Thanks for your reply.

I didn't change the ltrb_amodal value during training and testing so it should be the same.

Can you explain what ltrb_amodal and ltrb mean?

Thanks.

rvrsprdx commented 3 years ago

I kinda solved this issue now.

I still don't get any bboxes shown on the video but results now contains everything, including the bboxes.

This makes sense because there seem to be reasonable detections made but "just" the tracking seems to fail completely. I have trained on custom images so that's ok. Running the inference several times with the same configuration on a video I get a MOTP ranging between 60-62. Is this kind of variance normal? Also, the number of detections seem to be capped at 100 detections per video (which might answer the questions in the last sentence). I don't think that's supposed to be.
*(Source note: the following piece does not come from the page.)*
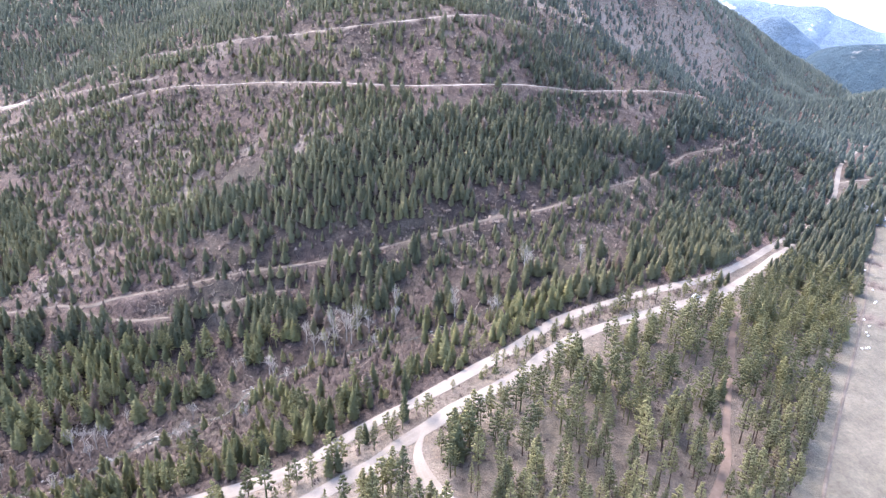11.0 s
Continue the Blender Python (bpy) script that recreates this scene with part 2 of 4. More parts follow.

Where can I change this?

HELOBILLY commented 1 year ago

hi, @rvrsprdx, I saw your discussion under this issue, which is very similar to my task, i.e.: training with static images and testing on image sequences. There are two categories being tracked, so my training script is:

python main.py tracking --exp_id my-exp --load_model ../models/crowdhuman_pretrained.pth --dataset custom --custom_dataset_ann_path my_train.json --custom_dataset_img_path my_images --input_h 1024 --input_w 1024 --num_classes 2 --pre_hm --ltrb_amodal --shift 0.05 --scale 0.05 --same_aug --hm_disturb 0.05 --lost_disturb 0.4 --fp_disturb 0.1 --num_epochs 30 --lr_step 15,25 --save_point 20,25 --gpus 0 --batch_size 4 --num_workers 8

I use the provided crowdhuman_pretrained.pth as pre-training weights. After training, I use the following script for prediction:

python demo.py tracking --load_model ../exp/tracking/my-exp/model_last.pth --demo ../data/test/video-1/img1 --input_h 1600 --input_w 1920 --save_results --num_class 2 --pre_hm --ltrb_amodal --pre_thresh 0.5 --track_thresh 0 --inference --clip_len 2 --trades

I comment out the Line 177/178 in tracker.py

for r in ret: #del r['embedding']

and set --track_thresh 0 when running the demo.py

However, the results still look bad, and the scores are quite low. Can you help me by pointing out some suggestions? I'd appreciate it!